Bruhad Dave
Mr. and Mrs. Dursley, of number four, Privet Drive, were proud to say that they were perfectly normal, thank you very much. They were the last people you would expect to be involved in anything strange, or mysterious, because they just didn’t hold with such nonsense.
This, as everyone figured out at the fourth word, has something to do with the world of Harry Potter. In fact, some may recognise it as the opening lines of Harry Potter and the Philosopher’s Stone. I did not look it up. I wrote it from memory. And a lot of people will not think too highly of this, because they are able to recall this and much, much more word for word. This should not be surprising.

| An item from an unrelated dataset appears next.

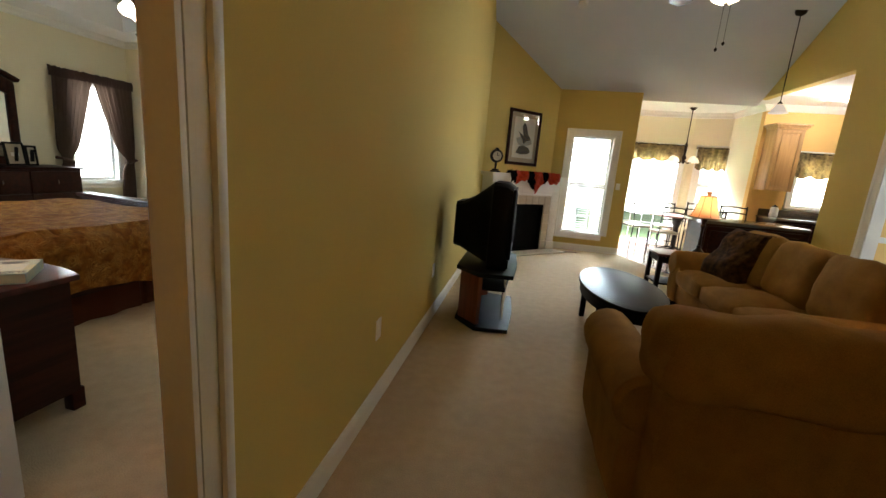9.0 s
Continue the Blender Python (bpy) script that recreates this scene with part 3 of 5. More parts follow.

I have read many an article about how the whole Harry Potter series goes from nice stories about a young wizard finding his feet in his home world, to a dark meditation on death. I personally don’t give a leaf off a mandrake’s head. I enjoyed reading the series. That’s that.
But then, I would be lying if I said I had read it. Because I didn’t. I listened to it. Once upon a time when I was very small, I got an iPod on my birthday. You have to be careful giving gifts like this. For example, if you give someone a nice new wallet, put a banknote and a coin in it. Doesn’t have to be a large amount. If you want to give somebody a handbag, say, put in maybe a little notepad and a pen. If you want to give somebody an ornamental box or something, put something in it for god’s sake. That’s how you do it with iPods as well. When I got it, the iPod had a bunch of songs loaded on its drive. I listened to the songs happily for a while, and then one day my father said he wanted to borrow it for a bit. I said okay. When I got it back, the cool aluminium thing, smaller than a matchbox, became something wondrous, because the songs were gone and in their place was an audiobook of The Philosopher’s Stone. This, and I’m not exaggerating, changed my life in a way that only books you read on the verge of teenage can. It changed the way I thought about books. I realised that even after you became to old to be read to, you could be read to via audiobooks. The next five books of the series followed the first, and I consumed them all.
But apparently, my brain agreed with those who wrote about the series slowly becoming darker. I had had a history of somnambulism, but it increased in frequency when I began with the audiobooks, especially when I heard them before bed. And so my parents refused point blank to get me the seventh audiobook until I was a little bit older. That one too, I got on a birthday, in similar fashion to the First Audiobook There Ever Was. I consumed it too. But something had changed. The Deathly Hallows audiobook I have is not narrated by Stephen Fry. That, dear reader, is not a good thing.
However, the point here is that listening to Harry Potter, and re-listening to it, became a comfortable habit of mine. It became a sort of go-to thing when I was not in the mood for a whole new world to become invested in. I even have a ritual that I use in order to initiate every new gadget I get that can play audio. After I set it up, I load the entire Harry Potter series onto it and listen to it before listening to anything else on the device. This is an important and unmissable step toward a happy life with said device.
But this is not to say that I don’t skip a few chapters of the audiobooks themselves. Oh no. This is how I listen to the series: I listen to The Philosopher’s Stone completely. Then, in The Chamber of Secrets, I skip the bit where Harry and Ron meet Aragog in the Forbidden Forest, mostly because it isn’t there in my copy. It got cut out by an unfortunately placed scratch on the CD. I dislike the whole bit with Aunt Marge in The Prisoner of Azkaban and so, after Harry gets his birthday presents in the beginning, I fast forward to the part with the Knight Bus. I also omit the first chapter of The Goblet of Fire because I don’t like the murder of Frank Bryce, but I enjoy the Quidditch World Cup chapters immensely. I jump to chapter two of The Order of the Phoenix right after Harry and Cedric pop into the graveyard full of Death Eaters. In The Order of the Phoenix I go right past ‘Chapter 1: Dudley Demented’ for reasons unclear even to myself. I also skip ‘The Other Minister’ and ‘Spinner’s End’ in The Half-Blood Prince, but I go back to ‘Spinner’s End’ toward the middle of the book, again for reasons unknown.
These are all decisions that I guess are based on the fact that I simply am not a fan of those particular passages of action. Is there a common theme to them? I don’t know. But I do this every time I re-listen.
Now I wouldn’t say that the series is my one and only childhood treasure, but these skips and fast-forwards are to the audiobook what that coffee stain or that torn page corner the exact shape of the west coast of Ireland are to actual pages-bound-together books. They make you feel at home, take you back, as it were.
And that is the whole point of books, audio or otherwise, is it not? To transport you to Narnia or down the rabbit hole into Wonderland, or perhaps, if you were lucky enough to receive a letter written on heavy parchment in an envelope bearing a seal with a lion, an eagle, a badger and a snake, perhaps even to Hogwarts.
Every time Dumbledore welcomes the students in the books and I hear, ‘…and to our old students, welcome back!’, I relax, because, I feel, as any good story ought to make us feel eventually, that everything is okay.